One thing I was wondering is that I always heard was that people who do physical exercise tend to be happy. The parameter of interest is the difference of means of time doing exercise for people who feel happy or not. The question I am trying to answer is there a difference between exercise minutes between islanders that feel happy or not happy? I think that there is a difference mostly that people who are happy have the greater mean of exercise minutes.
The observational units were the islanders from Blonduos. The categorical variable was collected by sending a questionnaire to the islanders asking if they were happy. The quantitative variable was measured in minutes by choosing the survey that ask how many minutes of moderate exercise did the islander did in one week. For getting data of minutes of exercise was difficult because when asked using the questionnaire the islanders answered time they spent doing exercise from one day, which was not I was looking for. I wasn’t able to find a question to collect data I wanted, that is why I used the preset questions from the survey to get minutes exercise in one week.
In carrying out a test of significance and a confidence interval about your population parameter(s), make sure you:
- Define the population(s) and parameter(s) (again) in words
The population is the islanders from Blonduos and the parameter is the difference of means of time doing exercise for people who feel happy or not.
- State the null and alternative hypotheses in symbols and in words
The null hypothesis is that there is no difference of exercise minutes between people who are happy or not, \(H_0: \mu_{happy} = \mu_{nothappy}\). The alternative hypothesis is that ther is a difference of exercise minutes between people who are happy or not, \(H_a: \mu_{happy} \neq \mu_{nothappy}\).
- State what a type I and a type II error would represent in this setting
A type I error would means that we have strong evidence to show there is a difference, but there is no difference making a false positive.
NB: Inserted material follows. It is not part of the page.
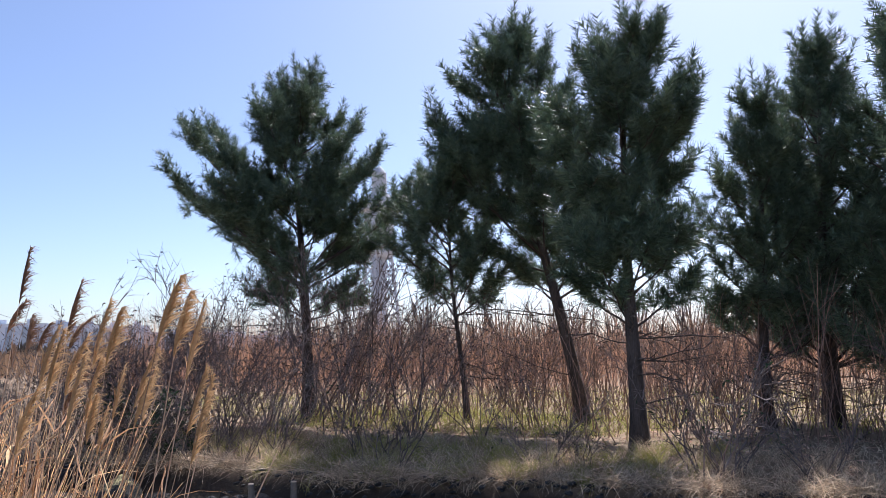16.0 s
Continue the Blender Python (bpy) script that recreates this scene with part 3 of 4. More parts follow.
PINE_LABEL = "dark green pine tree with upswept branches on the grassy bank"
BROAD_PINE = dict(taper=0.75, rise=0.75, density=1.45, tuft=3, skirt=0.6, arms=[(2.3, 135, 2.7, 0.62), (2.9, 150, 2.6, 0.78), (2.5, -50, 2.5, 0.55), (3.2, -35, 1.9, 0.95), (2.4, 170, 2.1, 0.7), (3.3, 120, 2.2, 0.9)])
LEANING_PINE = dict(taper=0.6, rise=0.65, density=1.4, tuft=3, skirt=0.7, arms=[(2.6, 150, 1.9, 0.7), (3.3, 140, 1.9, 0.75)])
SMALL_PINE = dict(taper=0.6, rise=0.6, skirt=0.8, density=1.3)
DENSE_PINE = dict(taper=0.45, rise=0.6, density=1.5, tuft=3, skirt=0.75)
PINES = [  # x, y, height, crown from, reach, lean x, lean y, habit
    (6.9, 12.7, 6.1, 1.8, 2.2, -0.25, 0.15, BROAD_PINE),
    (8.75, 8.2, 6.3, 1.95, 1.9, -0.62, 0.80, LEANING_PINE),
    (7.75, 9.75, 4.1, 1.75, 1.5, -0.2, 0.15, SMALL_PINE),
    (6.6, 6.1, 5.1, 1.5, 1.3, 0.0, 0.05, DENSE_PINE),
    (10.6, 5.0, 5.7, 0.8, 1.8, 0, 0, {}),
    (9.3, 5.55, 4.6, 1.0, 1.35, 0.1, 0, {}),
    (9.6, 3.4, 5.4, 0.6, 1.7, 0, 0.1, {}),
    (11.3, 3.7, 6.2, 0.8, 1.6, 0, 0, {}),
    (10.6, 2.4, 6.3, 0.9, 1.5, 0, 0, {}),
    (9.9, 0.6, 6.2, 0.7, 1.6, 0, 0, {}),
    (12.8, 1.6, 6.6, 1.0, 1.7, 0, 0, {}),
    (12.4, 5.6, 5.6, 0.8, 1.5, 0, 0, {}),
    (9.4, -1.6, 6.0, 0.8, 1.6, 0, 0, {}),
    (8.1, 2.2, 4.6, 0.6, 1.2, 0, 0, {}),
]
for k, (x, y, tall, low, reach, lx, ly, habit) in enumerate(PINES):
    front = k < 7
    t = pine("pine_tree", 20 + k, tall, low, reach, (lx, ly), label=PINE_LABEL, needles=84 if front else 38, needle_wide=0.0115 if front else 0.022, needle_long=0.15, whorls=0.37 if front else 0.40, trunk_r=0.06 if k == 2 else 0.085 + 0.007 * tall, **habit)
    t.matrix_basis = pose(x, y, on_ground(x, y))
near_pine = pine("pine_tree", 86, 4.3, 0.5, 0.98, (0.1, 0), needle=NEEDLE_NEAR, needles=170, needle_long=0.17, needle_wide=0.0055, whorls=0.33, trunk_r=0.07, shoot_long=0.27, density=1.2, tuft=2, taper=0.4, rise=0.6, skirt=0.35, bare=0, arms=[(2.1, 0, 0.78, 0.65), (2.35, -14, 0.7, 0.8)],
                 label="young pine with long bright green needles beside the path")
near_pine.matrix_basis = pose(-3.92, 2.60, on_ground(-3.74, 2.72), 0, 0, 40)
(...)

A type II error would mean that we do not have evidence to show there is a difference, but in reality there is a difference making a false negative.
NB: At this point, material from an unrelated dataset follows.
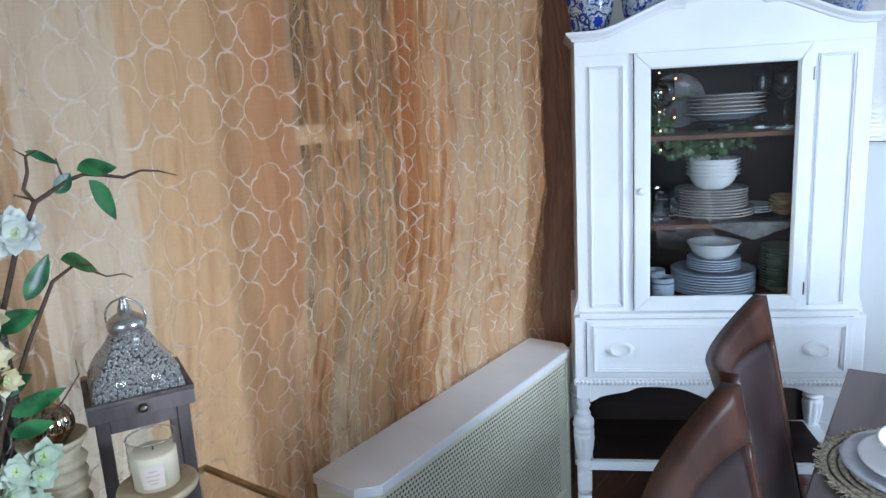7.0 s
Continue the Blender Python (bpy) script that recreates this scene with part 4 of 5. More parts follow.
vine = [(-0.09 + 0.36 * t, -0.045 + 0.015 * math.sin(9 * t), 0.004 - 0.040 * math.sin(min(t / 0.9, 1) * math.pi) + 0.010 * math.sin(17 * t)) for t in (k / 24 for k in range(25))]
part("vine", tube(vine, 0.002, 6), stem_brown, garland)
for nm, mt, cnt in (("leaves", ivy, 250), ("pale_leaves", ivy_pale, 44)):
    bm = bmesh.new()
    for k in range(cnt):
        p = Vector(vine[min(int(25 * rg.random() ** 1.5), 24)]) + Vector((rg.uniform(-0.02, 0.02), rg.uniform(-0.012, 0.012), rg.uniform(-0.05, 0.022)))
        if p.x < 0 and rg.random() < 0.45:
            p.z += rg.uniform(0.02, 0.09)
        leaf_into(bm, p, (rg.uniform(-1, 1), rg.uniform(-1, 0.2), rg.uniform(-1, 0.5)), (rg.uniform(-0.5, 0.5), -1, 0.6), rg.uniform(0.018, 0.036), rg.uniform(0.012, 0.022), 0.2, 4)
    part(nm, bm, mt, garland, smooth=True)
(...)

- Discuss/justify whether or not your measurements can reasonably be considered a representative sample from the population(s) of interest
My measurement can be reasonably be considered a representative sample from the population of interest. The reason is that I used a random number generator to make a randomized sample. Having a random sample makes the results unbiased and closer in representing the population.
- Use a theory-based approach and appropriate R code to
hdata <- read.csv("~/Documents/Math-247 Spring 2022/proyect2.csv")
head(hdata, n=2)
- Find an appropriate test statistic and comment on appropriate validity conditions
The test statistic is -0.4005 and this data meets the validity conditions because there are 30 observations for both groups.
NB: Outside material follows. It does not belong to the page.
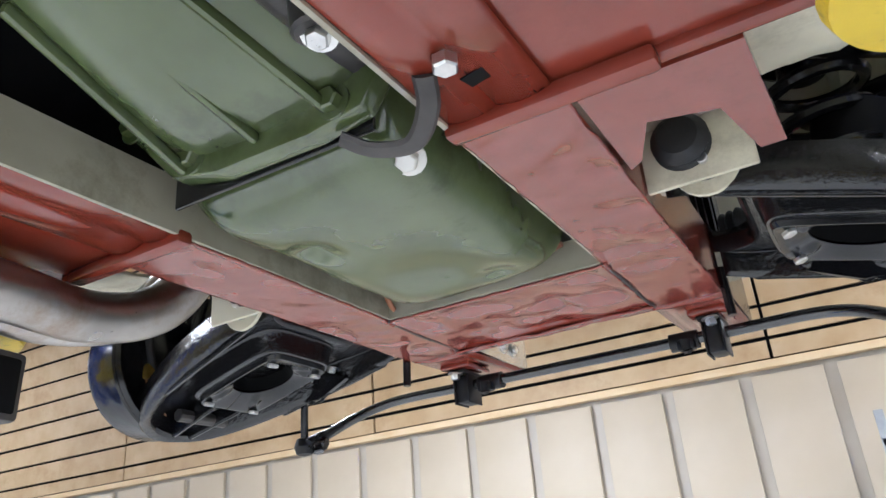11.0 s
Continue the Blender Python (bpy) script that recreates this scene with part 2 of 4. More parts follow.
def rod(a, b, r, seg=16, bevel=0.0):
    a, b = Vector(a), Vector(b)
    n = (b - a).length
    e = bevel or min(r * 0.12, n * 0.2)
    return lathe([(0, 0), (r - e, 0), (r, e), (r, n - e), (r - e, n), (0, n)], a, b - a, seg)


def smooth_path(pts, steps=8):
    pts = [Vector(p) for p in pts]
    if len(pts) < 3:
        return pts
    ext = [pts[0] * 2 - pts[1]] + pts + [pts[-1] * 2 - pts[-2]]
    out = []
    for i in range(1, len(ext) - 2):
        p0, p1, p2, p3 = ext[i - 1:i + 3]
        for k in range(steps):
            t = k / steps
            out.append(0.5 * ((2 * p1) + (p2 - p0) * t + (2 * p0 - 5 * p1 + 4 * p2 - p3) * t * t + (3 * p1 - p0 - 3 * p2 + p3) * t ** 3))
    out.append(pts[-1])
    return out


def add_tube(bm, pts, r, seg=10, steps=8, flat=1.0, hollow=False):
    path = smooth_path(pts, steps)
    up = Vector((0, 0, 1))
    rings = []
    n = len(path)
    ref = None
    for i, p in enumerate(path):
        d = (path[min(i + 1, n - 1)] - path[max(i - 1, 0)]).normalized()
        if ref is None:
            ref = d.orthogonal().normalized() if abs(d.dot(up)) > 0.95 else d.cross(up).normalized()
        s = (ref - d * ref.dot(d)).normalized()
        ref = s
        u = d.cross(s)
        rad = r(i / (n - 1)) if callable(r) else r
        rings.append([bm.verts.new(p + rad * (math.cos(2 * math.pi * k / seg) * s + flat * math.sin(2 * math.pi * k / seg) * u)) for k in range(seg)])
    for a, b in zip(rings, rings[1:]):
        for k in range(seg):
            bm.faces.new((a[k], b[k], b[(k + 1) % seg], a[(k + 1) % seg]))
    if not hollow:
        bm.faces.new(rings[0][::-1])
        bm.faces.new(rings[-1])
    bmesh.ops.recalc_face_normals(bm, faces=bm.faces)
    return bm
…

stat(t.test(minutes ~ happy, data = hdata))
## t
## -0.4005423
- Find the p-value corresponding to your alternative hypothesis and provide a one-sentence interpretation of the p-value in context (use the definition of the p-value: i.e. probability of observing … assuming … is true)
The p-value of null distribution is 0.6901 which is the probability of observing the statistic assuming null is true.
pval(t.test(minutes ~ happy, data = hdata))
## p.value
## 0.6901957
- Indicate what statistical decision this p-value leads you to draw about the null hypothesis
Based on the p-value there is very weak evidence to show that there is a difference between minutes of exercise between people who are happy or not. We do not reject the null hypothesis.
- State your conclusion in the context of the problem
The data does not provide evidence that the mean number of exercise minutes that happy people have is different from the mean number of exercise minutes that not happy people have. The p-value is 0.6901 which means that we cannot reject the null hypothesis.
- Use R to find an appropriate confidence interval to describe the plausible values of your population parameter
confint(t.test(minutes ~ happy, data = hdata))
- Interpret the confidence interval in the context of the problem. Make sure to also comment on whether zero is included in the confidence interval. Compare your conclusion to the conclusion in 5d
We are 95% confident that the difference of means in exercise minutes of people who are happy or not is a range of (-35.2654, 75.8823). Zero is included in the confidence interval which means that zero is a plausible value which strong evidence to not reject the null hypothesis. This is the same conclusion as the conclusion of 5d.
From this study what we learn was that there is no difference between exercise minutes between islanders that feel happy or not happy. The reason was that from the t-statistic and p-value the data showed very weak evidence against the null hypothesis. I was expecting the data to show some evidence to reject the null hypothesis and positive, but based on the t-test and confidence interval there was no difference. I believe that it is reasonable to generalize the sample to the larger population because the sample was created by random sampling to make it unbiased and there were enough observations in each group to meet the validity conditions. What I would do differently is pick islander from different towns and write a different question so that the islanders could give data I wanted before like the time in hours or average hours of exercise per week. A similar question someone else can study is if doing exercise can help treat people with depression.